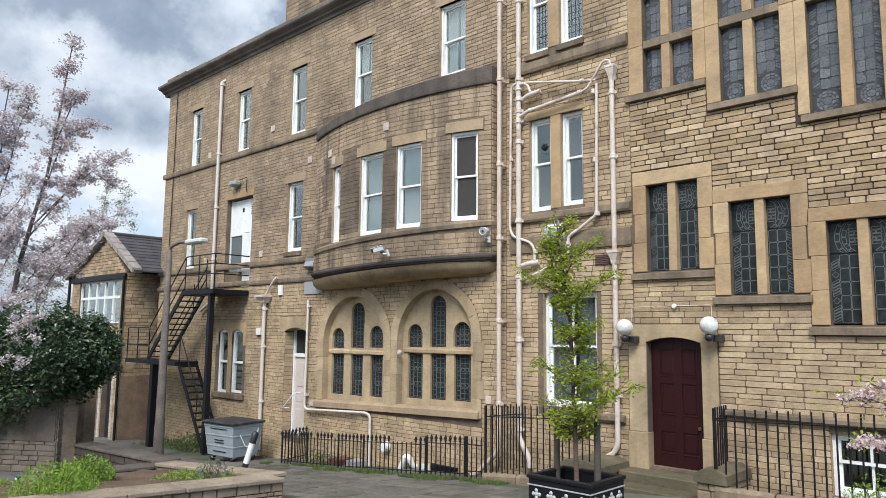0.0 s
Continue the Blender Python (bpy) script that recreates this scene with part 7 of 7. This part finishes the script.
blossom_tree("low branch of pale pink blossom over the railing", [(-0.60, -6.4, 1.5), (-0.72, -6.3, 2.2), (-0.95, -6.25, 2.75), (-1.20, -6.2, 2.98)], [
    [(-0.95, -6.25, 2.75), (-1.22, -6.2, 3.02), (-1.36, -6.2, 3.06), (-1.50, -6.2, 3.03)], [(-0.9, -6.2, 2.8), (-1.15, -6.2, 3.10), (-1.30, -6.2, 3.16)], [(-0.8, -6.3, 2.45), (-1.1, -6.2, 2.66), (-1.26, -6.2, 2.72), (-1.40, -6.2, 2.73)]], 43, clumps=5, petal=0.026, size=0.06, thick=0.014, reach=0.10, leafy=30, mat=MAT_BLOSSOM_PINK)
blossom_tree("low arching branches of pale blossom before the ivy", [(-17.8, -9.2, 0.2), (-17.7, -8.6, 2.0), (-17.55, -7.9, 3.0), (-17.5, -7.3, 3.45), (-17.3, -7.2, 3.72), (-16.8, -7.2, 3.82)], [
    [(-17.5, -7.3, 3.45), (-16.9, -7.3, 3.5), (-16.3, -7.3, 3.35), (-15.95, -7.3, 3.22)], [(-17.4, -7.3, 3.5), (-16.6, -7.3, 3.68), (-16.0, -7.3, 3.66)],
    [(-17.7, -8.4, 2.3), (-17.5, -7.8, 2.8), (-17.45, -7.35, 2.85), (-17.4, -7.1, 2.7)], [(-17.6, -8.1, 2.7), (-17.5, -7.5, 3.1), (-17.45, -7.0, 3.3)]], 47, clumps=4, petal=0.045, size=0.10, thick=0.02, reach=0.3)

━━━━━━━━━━

=== GOAL OF THE EXERCISE ===
Omit every picture while copying the listing above exactly.

=== RESPONSE TO THIS TASK ===
0.0 s
Continue the Blender Python (bpy) script that recreates this scene with part 7 of 7. This part finishes the script.
blossom_tree("low branch of pale pink blossom over the railing", [(-0.60, -6.4, 1.5), (-0.72, -6.3, 2.2), (-0.95, -6.25, 2.75), (-1.20, -6.2, 2.98)], [
    [(-0.95, -6.25, 2.75), (-1.22, -6.2, 3.02), (-1.36, -6.2, 3.06), (-1.50, -6.2, 3.03)], [(-0.9, -6.2, 2.8), (-1.15, -6.2, 3.10), (-1.30, -6.2, 3.16)], [(-0.8, -6.3, 2.45), (-1.1, -6.2, 2.66), (-1.26, -6.2, 2.72), (-1.40, -6.2, 2.73)]], 43, clumps=5, petal=0.026, size=0.06, thick=0.014, reach=0.10, leafy=30, mat=MAT_BLOSSOM_PINK)
blossom_tree("low arching branches of pale blossom before the ivy", [(-17.8, -9.2, 0.2), (-17.7, -8.6, 2.0), (-17.55, -7.9, 3.0), (-17.5, -7.3, 3.45), (-17.3, -7.2, 3.72), (-16.8, -7.2, 3.82)], [
    [(-17.5, -7.3, 3.45), (-16.9, -7.3, 3.5), (-16.3, -7.3, 3.35), (-15.95, -7.3, 3.22)], [(-17.4, -7.3, 3.5), (-16.6, -7.3, 3.68), (-16.0, -7.3, 3.66)],
    [(-17.7, -8.4, 2.3), (-17.5, -7.8, 2.8), (-17.45, -7.35, 2.85), (-17.4, -7.1, 2.7)], [(-17.6, -8.1, 2.7), (-17.5, -7.5, 3.1), (-17.45, -7.0, 3.3)]], 47, clumps=4, petal=0.045, size=0.10, thick=0.02, reach=0.3)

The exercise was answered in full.